Evaluation Study of California’s High Priority Schools Grant Program Reports

Passed in 1999, the Public Schools Accountability Act (PSAA) established a results-based accountability system in California with specific performance targets for schools. The PSAA created a system of rewards and sanctions for meeting or not meeting those targets, and established assistance programs for low-performing schools. In 2001, the High Priority Schools Grant Program (HPSGP) was established as part of PSAA to provide additional funds to the lowest-performing schools in the state, taking the place of the prior Immediate Intervention/Underperforming Schools Program (II/USP).  
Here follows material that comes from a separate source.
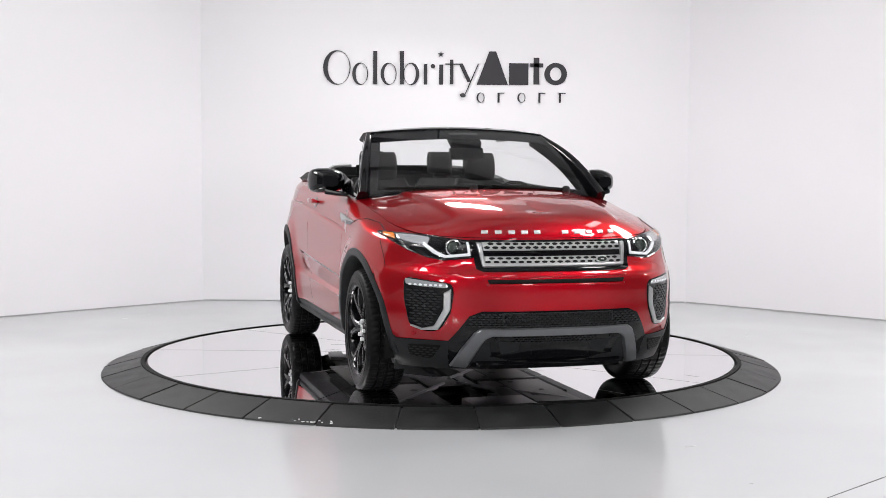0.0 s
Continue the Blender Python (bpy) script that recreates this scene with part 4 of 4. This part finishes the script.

Overall, performance of low-performing schools (both those participating and not participating in the HPSGP) is improving in an era in which state and federal accountability systems have been introduced. The accountability movement, including interventions like the HPSGP, has cast an important spotlight on chronically underperforming schools. An expectation is being conveyed to state, district, and school administrators that the status quo for these schools is no longer acceptable. This increased attention paid to the state’s lowest-performing schools is laudable, and has yielded some positive results for these schools on average as well as for all schools statewide. State and federal accountability efforts have likely made a substantial contribution to this improved performance, and it seems likely that in a generic sense, the HPSGP has contributed to these overall gains as well.  At the same time, analyses of school- and student-level achievement for this evaluation show no meaningful difference between schools participating in the HPSGP and comparison schools. 

Likewise, two prior evaluations of the II/USP (which was similar in many ways to the HPSGP) found that while the program focused attention on student achievement and low-performing schools, there appeared to be negligible overall impact on student achievement in participating schools.